Remember finding a coin or arrowhead and wondering if it’s worth anything?
Imagine having a large document signed by Abraham Lincoln, passed down from one generation to the next, and not really knowing its value or its history with the nation’s 16th president.
For now, it has a safe and protected place in the home of 84-year-old Martha M. Fountain, a lifelong resident of Zephyrhills.
She lives in a community that was founded in 1909 by Capt. Howard B. Jeffries as a retirement colony for Union Civil War Veterans.
A newspaper man himself, Jeffries would not have missed the opportunity to write about Martha.
She has been the artifact’s owner since her husband’s death in 2016.
Married for 31 years to Guy Joseph Fountain Jr., Martha remembers the document hanging in her husband’s office of the Best Way Electric Company in Dade City.
“I’m not much into history,” Martha explained during a recent interview in her home, with her caregiver at her side. “I don’t know much about my husband’s family history,” she added.
Following six months of research with several military websites and The History Center at the Pioneer Florida Museum and Village north of Dade City, the remarkable life of the man named on the Lincoln document begins to emerge.
It turns out Guy Fountain had a great-great uncle named Samuel Warren Fountain.
He was only 15-years-old at the outbreak of the American Civil War on April 12, 1861.
Samuel had to wait until 1864 before joining an infantry of the 8th Corps of the Army of West Virginia, which became famous for having future U.S. presidents Rutherford B. Hayes and William McKinley serving in its ranks.
Samuel Fountain graduated from West Point on June 15, 1870, four months before the death of Confederate Gen. Robert E. Lee in Lexington, Virginia.
Commissioned a Second Lieutenant in the 8th U.S. Cavalry, he was active for the next 20 years in military campaigns against Geronimo and Sitting Bull.
He once described a skirmish in New Mexico as “rough country where horses cannot go.”
During the Spanish-American War, Samuel Fountain served first commanding a squadron of the 8th Cavalry in Cuba.
As Adjutant General in the Philippine Islands, a captain on his staff was John J. “Black Jack” Pershing, who later served as the commander of the American Expeditionary Force on the Western Front during World War I.
In 1904, when Fountain was a lieutenant colonel, he was put in charge of security at the St. Louis World’s Fair.
According to the Arlington National Cemetery website, a local newspaper reported this:
“Under his direction the members of the guard controlled the great mass of people…and on the last day of the Fair, when disorder and vandalism were feared, every officer and member of the guard was on duty, and so placed that when the lights were out and the World’s Fair at St. Louis had passed into history, not a disorderly act had occurred, or a dollar’s worth of property had been destroyed.”

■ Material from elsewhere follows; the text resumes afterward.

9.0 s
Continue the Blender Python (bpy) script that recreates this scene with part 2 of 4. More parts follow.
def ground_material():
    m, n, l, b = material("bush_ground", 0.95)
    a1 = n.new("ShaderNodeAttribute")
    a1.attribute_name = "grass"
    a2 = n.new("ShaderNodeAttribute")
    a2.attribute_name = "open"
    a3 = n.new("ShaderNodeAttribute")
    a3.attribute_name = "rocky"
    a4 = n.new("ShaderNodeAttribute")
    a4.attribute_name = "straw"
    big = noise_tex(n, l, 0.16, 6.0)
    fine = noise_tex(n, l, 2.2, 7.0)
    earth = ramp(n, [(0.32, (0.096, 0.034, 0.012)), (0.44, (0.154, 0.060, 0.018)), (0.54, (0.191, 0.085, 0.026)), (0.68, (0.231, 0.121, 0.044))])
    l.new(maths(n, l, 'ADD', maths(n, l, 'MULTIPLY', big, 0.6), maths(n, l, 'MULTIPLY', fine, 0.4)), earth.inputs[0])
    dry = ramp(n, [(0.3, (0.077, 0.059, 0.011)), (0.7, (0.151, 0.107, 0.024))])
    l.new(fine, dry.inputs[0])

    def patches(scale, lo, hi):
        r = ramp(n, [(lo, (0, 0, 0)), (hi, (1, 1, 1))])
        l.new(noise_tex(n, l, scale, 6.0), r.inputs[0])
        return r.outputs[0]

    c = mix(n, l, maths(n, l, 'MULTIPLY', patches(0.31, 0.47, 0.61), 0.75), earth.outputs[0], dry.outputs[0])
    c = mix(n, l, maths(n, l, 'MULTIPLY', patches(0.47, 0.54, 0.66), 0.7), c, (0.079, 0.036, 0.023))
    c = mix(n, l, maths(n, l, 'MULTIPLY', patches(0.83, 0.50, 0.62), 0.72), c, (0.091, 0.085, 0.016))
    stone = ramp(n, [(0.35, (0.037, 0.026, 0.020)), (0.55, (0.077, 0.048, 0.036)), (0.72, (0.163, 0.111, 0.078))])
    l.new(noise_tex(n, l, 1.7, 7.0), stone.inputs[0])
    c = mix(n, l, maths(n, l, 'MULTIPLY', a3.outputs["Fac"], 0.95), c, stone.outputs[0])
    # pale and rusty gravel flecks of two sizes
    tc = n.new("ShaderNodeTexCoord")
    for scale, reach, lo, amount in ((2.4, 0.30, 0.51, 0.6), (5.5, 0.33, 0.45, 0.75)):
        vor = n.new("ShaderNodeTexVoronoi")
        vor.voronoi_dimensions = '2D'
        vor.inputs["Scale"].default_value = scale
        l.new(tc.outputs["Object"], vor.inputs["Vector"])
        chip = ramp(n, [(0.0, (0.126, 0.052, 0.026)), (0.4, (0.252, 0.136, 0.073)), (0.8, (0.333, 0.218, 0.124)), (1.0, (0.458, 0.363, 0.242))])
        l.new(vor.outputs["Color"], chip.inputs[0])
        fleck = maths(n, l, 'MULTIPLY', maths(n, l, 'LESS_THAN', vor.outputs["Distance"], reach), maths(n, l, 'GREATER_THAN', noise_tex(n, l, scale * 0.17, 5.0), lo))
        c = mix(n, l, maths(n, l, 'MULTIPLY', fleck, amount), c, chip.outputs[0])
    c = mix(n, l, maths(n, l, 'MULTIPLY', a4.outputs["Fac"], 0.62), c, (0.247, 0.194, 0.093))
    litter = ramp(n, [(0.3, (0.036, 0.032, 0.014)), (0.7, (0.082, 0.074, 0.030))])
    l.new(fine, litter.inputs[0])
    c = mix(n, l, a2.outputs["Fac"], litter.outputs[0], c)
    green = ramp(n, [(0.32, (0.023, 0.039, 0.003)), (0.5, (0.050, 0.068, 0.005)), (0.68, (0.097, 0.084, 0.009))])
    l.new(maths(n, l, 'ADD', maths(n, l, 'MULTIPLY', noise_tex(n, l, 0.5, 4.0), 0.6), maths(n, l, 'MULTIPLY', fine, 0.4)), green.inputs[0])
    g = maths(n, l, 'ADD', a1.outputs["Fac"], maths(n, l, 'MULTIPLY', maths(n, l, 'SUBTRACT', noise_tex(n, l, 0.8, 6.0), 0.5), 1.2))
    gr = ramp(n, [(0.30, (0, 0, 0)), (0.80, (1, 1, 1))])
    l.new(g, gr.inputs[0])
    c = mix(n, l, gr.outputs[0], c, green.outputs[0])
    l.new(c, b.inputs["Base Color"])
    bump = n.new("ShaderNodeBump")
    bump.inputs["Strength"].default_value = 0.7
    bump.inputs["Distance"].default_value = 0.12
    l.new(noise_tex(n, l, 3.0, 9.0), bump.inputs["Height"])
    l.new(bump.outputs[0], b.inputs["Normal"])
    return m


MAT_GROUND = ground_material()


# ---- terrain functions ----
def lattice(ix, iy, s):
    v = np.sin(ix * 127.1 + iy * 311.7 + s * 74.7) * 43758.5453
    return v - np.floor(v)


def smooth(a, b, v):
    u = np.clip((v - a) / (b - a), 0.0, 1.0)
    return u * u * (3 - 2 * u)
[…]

Ironically, Geronimo was also at the fair as a living exhibit intended as a “monument to the progress of civilization.” Under guard, he made bows and arrows while Pueblo women seated beside him pounded corn and made pottery. Geronimo also sold autographs and posed for pictures.

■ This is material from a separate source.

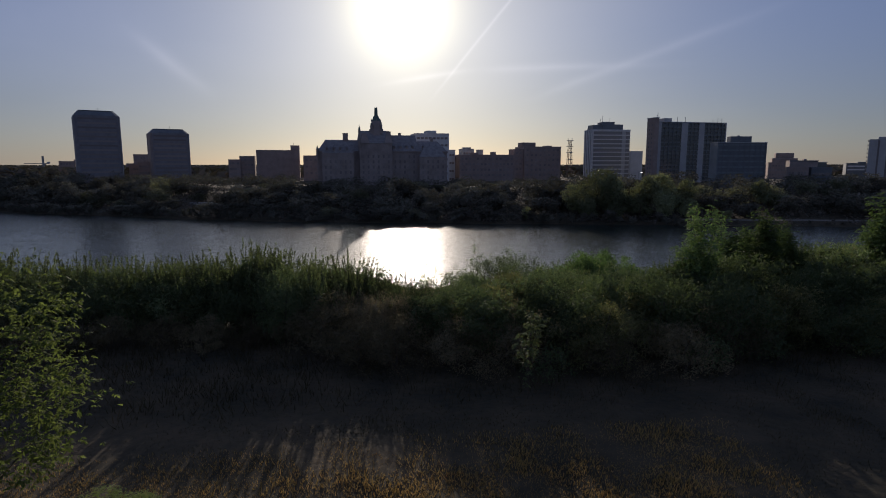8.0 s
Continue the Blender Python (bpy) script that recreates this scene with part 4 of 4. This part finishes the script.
# single shrubs and trees
def broad_tree():
    """A wide, flat-topped crown of many rounded lobes on several leaning stems."""
    rng = np.random.default_rng(101)
    t = thing("broad_tree", "broad dark green tree on the river slope", "tree", Matrix(), "near bank trees")
    pts = []
    for i in range(26):
        r, a = 3.0 * math.sqrt((i + 0.5) / 26), 2.4 * i
        c = np.array((r * math.cos(a), r * math.sin(a), 4.9 - 0.07 * r * r + rng.uniform(-0.9, 0.3)))
        d = rng.normal(size=(20, 3))
        d /= np.linalg.norm(d, axis=1)[:, None]
        pts.append(c + d * rng.uniform(0.4, 1.0, size=(20, 1)) * rng.uniform(0.5, 1.3))
    for z in (1.0, 2.0, 3.0):
        ang = rng.uniform(0, 6.28, 45)
        pts.append(np.stack([np.cos(ang) * 3.1, np.sin(ang) * 3.1, z + rng.uniform(-0.5, 0.5, 45)], axis=1) * rng.uniform(0.75, 1.05, size=(45, 1)))
    pts = np.concatenate(pts)
    pts = pts[pts[:, 2] > 0.2]
    bm = bmesh.new()
    stem(bm, [(0, 0, -0.5), (0.05, 0, 0.4), (0.1, 0, 1.0), (0.1, 0, 1.2)], 0.16, 0.12)
    for i in range(9):
        a = 0.7 * i
        m = (math.cos(a) * 0.9, math.sin(a) * 0.9, 2.6)
        limb(bm, (0.1, 0, 1.0), m, 0.08, 0.05, 6)
        for k in range(4):
            limb(bm, m, pts[rng.integers(520)], 0.04, 0.01, 4)
    part("trunk", bm, BARK, t)
    v, f = leaf_cloud(rng, pts, 52, 0.085, 0.21, 0.2, 1.7)
    part("crown", mesh_from("crown", v, f, TREE_LEAF), TREE_LEAF, t)
    return t


BIG = broad_tree()
put_top(BIG, -0.3, 3.0, 30, 0.8, 17.0)
put_top(BIG, -3.1, 2.5, 160, 0.66, 16.2)
for x, y, k, top in ((-7.4, -4.2, 1.0, 18.0), (-6.2, -3.4, 1.1, 17.6), (-5.0, -2.0, 1.1, 17.0), (-8.6, -3.4, 0.9, 17.2)):
    put_top(R.choice(SLOPE), x, y, R.uniform(0, 360), k, top)
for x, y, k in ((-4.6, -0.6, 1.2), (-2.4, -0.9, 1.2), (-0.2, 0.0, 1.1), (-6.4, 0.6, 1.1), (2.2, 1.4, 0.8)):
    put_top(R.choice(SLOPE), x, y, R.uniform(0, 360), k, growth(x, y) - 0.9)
drop_proto(BIG)


def sapling(seed):
    rng = np.random.default_rng(seed)
    t = thing("young_tree", "young bushy tree standing out of the bank hedge", "tree", Matrix(), "near bank trees")
    low_part = crown_points(rng, 150, 0.95, 1.5, 2.5, 5)
    # a few leaders stand out above the crown
    pts = [low_part[low_part[:, 2] > 0.3]]
    bm = bmesh.new()
    stem(bm, [(0, 0, -0.4), (0.01, 0, 0.4), (0.02, 0, 0.9), (0, 0, 1.5), (0.03, 0, 2.0), (0.03, 0, 2.6), (0.05, 0, 3.4)], 0.08, 0.03)
    for i in range(7):
        x, y = rng.normal(size=2) * 0.55
        top = 5.2 * rng.uniform(0.72, 1.0) if i else 5.1
        z = np.linspace(2.2, top, 9)
        k = np.linspace(0.6, 1.0, 9)
        pts.append(np.stack([x * k, y * k, z], axis=1))
        limb(bm, (0, 0, 1.5), (x, y, top), 0.025, 0.006, 4)
    for i in range(14):
        p = low_part[rng.integers(len(low_part))]
        limb(bm, (0.02, 0, max(0.3, p[2] * 0.6)), p, 0.02, 0.005, 4)
    part("trunk", bm, BARK, t)
    v, f = compound_cloud(rng, np.concatenate(pts), 22, 0.14, 0.14)
    part("crown", mesh_from("crown", v, f, SAPLING_LEAF), SAPLING_LEAF, t)
    return t


SAP = [sapling(103), sapling(104)]
put_top(SAP[0], -3.9, -14.5, 250, 0.95, 21.6)
put_top(SAP[0], 0.2, -9.6, 40, 1.3, 20.2)
put_top(SAP[1], 1.7, -9.4, 200, 1.2, 20.1)
put_top(SAP[1], -0.4, -13.6, 140, 0.85, 21.3)
put_top(SAP[1], 1.2, -12.8, 20, 0.8, 20.6)
put_top(SAP[1], 4.3, -14.8, 70, 1.0, 21.9)
put_top(SAP[0], 9.2, -13.5, 10, 1.2, 21.4)
for p in SAP:
    drop_proto(p)
THIN = bush_proto(120, 3.4, 1.5, 0.06, BUSH_LEAF, 80, 26, "thin open shrub with bare stems before the water", name="open_shrub", spread_k=0.12, stems=14, lift_k=0.6)
put_top(THIN, -11.1, -5.9, 20, 0.75, 19.0)
put_top(THIN, -9.8, -5.6, 100, 0.6, 18.8)
put_top(THIN, -10.9, -8.2, 160, 0.62, 19.2)
put_top(THIN, -12.1, -5.2, 290, 0.6, 17.8)
put_top(THIN, -8.6, -4.8, 210, 0.5, 18.2)
drop_proto(THIN)
GOLD = bush_proto(121, 3.4, 1.3, 0.07, YELLOW_LEAF, 150, 48, "yellow-green leafy bush on the river slope", name="yellow_bush")
put_top(GOLD, -19.2, 3.5, 0, 0.85, 14.5)
put_top(GOLD, -20.8, 4.6, 100, 0.9, 13.9)
put_top(GOLD, 8.4, 6.4, 200, 0.6, 10.9)
put_top(GOLD, 7.0, 6.8, 20, 0.5, 10.4)
put(GOLD, -14.0, 17.6, 50, 1.0, 1.0)
put(GOLD, -25.0, 16.5, 250, 1.0, 1.05)
drop_proto(GOLD)


def ash():
    rng = np.random.default_rng(111)
    t = thing("ash_tree", "young ash tree with bright green leaves beside the grass", "tree", Matrix(), "near bank trees")
    pts = crown_points(rng, 330, 1.75, 2.5, 3.0, 7)
    bm = bmesh.new()
    stem(bm, [(0, 0, -0.3)] + [(0.05 + 0.02 * math.sin(k), 0, 0.4 * k) for k in range(1, 12)], 0.09, 0.02)
    for i in range(40):
        p = pts[rng.integers(len(pts))]
        limb(bm, (0.05, 0, min(4.4, max(0.3, p[2] * 0.7))), p, 0.022, 0.005, 4)
    part("trunk", bm, BARK, t)
    v, f = compound_cloud(rng, pts, 30, 0.115, 0.19)
    part("crown", mesh_from("crown", v, f, ASH_LEAF), ASH_LEAF, t)
    put_top(t, -23.4, -27.9, 0, 1.0, 22.0)
    put(t, -21.7, -25.4, 80, 0.3, 0.2)
    drop_proto(t)


ash()


def sprig():
    rng = np.random.default_rng(131)
    t = thing("leafy_sprig", "slim leafy sapling standing before the dark hedge", "sapling", pose(-12.8, -20.2, land(-12.8, -20.2)), "near bank trees")
    bm = bmesh.new()
    stem(bm, [(0, 0, -0.2), (0.02, 0, 0.5), (0, 0.02, 1.0), (0.03, 0, 1.5), (0.06, 0, 2.0)], 0.025, 0.012, 6)
    pts = []
    for x, y, low, top in ((0.05, 0, 1.1, 2.6), (-0.18, 0.05, 0.6, 1.9), (0.3, -0.05, 1.7, 2.45), (0.16, 0.1, 1.4, 2.5)):
        limb(bm, (0.02, 0, max(0.5, low - 0.3)), (x, y, top), 0.012, 0.004, 4)
        k = np.linspace(0.4, 1.0, 8)
        pts.append(np.stack([x * k, y * k, low + (top - low) * np.linspace(0, 1, 8)], axis=1))
    part("trunk", bm, BARK, t)
    v, f = compound_cloud(rng, np.concatenate(pts), 9, 0.12, 0.07)
    part("crown", mesh_from("crown", v, f, SHOOT_LEAF), SHOOT_LEAF, t)


sprig()
for p in SLOPE + LOW + BACK + OLIVE + DIM + OPEN + SHOOTS:
    drop_proto(p)


def grass(name, label, n, x0, x1, y0, y1, h0, h1, w, mat, seed):
    rng = np.random.default_rng(seed)
    x, y = rng.uniform(x0, x1, n), rng.uniform(y0, y1, n)
    edge = np.minimum(np.minimum(x - x0, x1 - x), np.minimum(y - y0, y1 - y)) / 3.5
    patchy = np.array([0.55 + 0.9 * noise.noise((a * 0.35, b * 0.35, seed)) for a, b in zip(x, y)])
    keep = rng.uniform(0, 1, n) < np.clip(edge + 0.15, 0, 1) * np.clip(patchy + 0.25, 0.1, 1)
    x, y, n = x[keep], y[keep], int(keep.sum())
    z = np.array([land(a, b) for a, b in zip(x, y)])
    ang = rng.uniform(0, 6.28, n)
    tuft = np.array([0.6 + 0.9 * noise.noise((a * 0.9, b * 0.9, 3)) for a, b in zip(x, y)])
    h = rng.uniform(h0, h1, n) * np.clip(tuft, 0.25, 1.5)
    lean = rng.normal(size=(n, 2)) * h[:, None] * 0.45
    dx, dy = np.cos(ang) * w, np.sin(ang) * w
    v = np.stack([np.stack([x - dx, y - dy, z - 0.02], 1), np.stack([x + dx, y + dy, z - 0.02], 1), np.stack([x + lean[:, 0], y + lean[:, 1], z + h], 1)], axis=1).reshape(-1, 3)
    ob = new(name, mesh_from(name, v, np.arange(n * 3).reshape(-1, 3), mat))
    tagged(ob, label, "grass", kind="stuff")


# straw colour for the sunlit strip; the next two carry the hedge's shade in theirs
grass("grass", "short dry straw-coloured grass on the near bank", 240000, -33, -8, -33, -22.0, 0.04, 0.14, 0.013, GRASS_BLADE, 9)
grass("weeds", "tall weeds under the bank hedge, coloured dark for its shade", 45000, -36, 8, -20.5, -9, 0.2, 0.6, 0.012, SHADE_DARKENED, 10)
grass("shaded_grass", "thin grass before the hedge, coloured dark for its shade", 60000, -34, 4, -27, -18.5, 0.03, 0.12, 0.01, SHADE_DARKENED, 14)
grass("slope_grass", "rank grass on the river slope", 40000, -46, 32, -9, 24, 0.3, 0.8, 0.03, SHOOT_LEAF, 12)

Samuel Fountain was a brigadier general a year before the Lincoln Memorial was dedicated in the nation’s capital. He gave a speech about Abraham Lincoln during his appearance before the Union League Club of Philadelphia on February 9, 1921:
“Other men have reunited a divided nation, or liberated an enslaved race, or carried to conclusion a fratricidal war, or swept immoral institutions from the earth by consummate Statesmanship; but no man ever combined and carried through, chiefly by the clarity of his mind and the purity of his character, several such gigantic enterprises in half a decade.”
Samuel Fountain died on Nov. 15, 1930, five months after the birth of Guy Fountain, and six years before the death of Capt. Howard Jeffries in New York City on March 20, 1936.
Martha Fountain recalls turning down an offer to sell the Lincoln document still in her possession.
But, with no children, she is undecided about its future.
At this point, she’s not sure what she will do with it. Before doing anything, she plans to consult her lawyer, John Council.
Council has had his own brush with preserving history, having a law office in Dade City at the historic red brick jailhouse, where the last legal hanging in Pasco County was carried out on Jan. 4, 1918.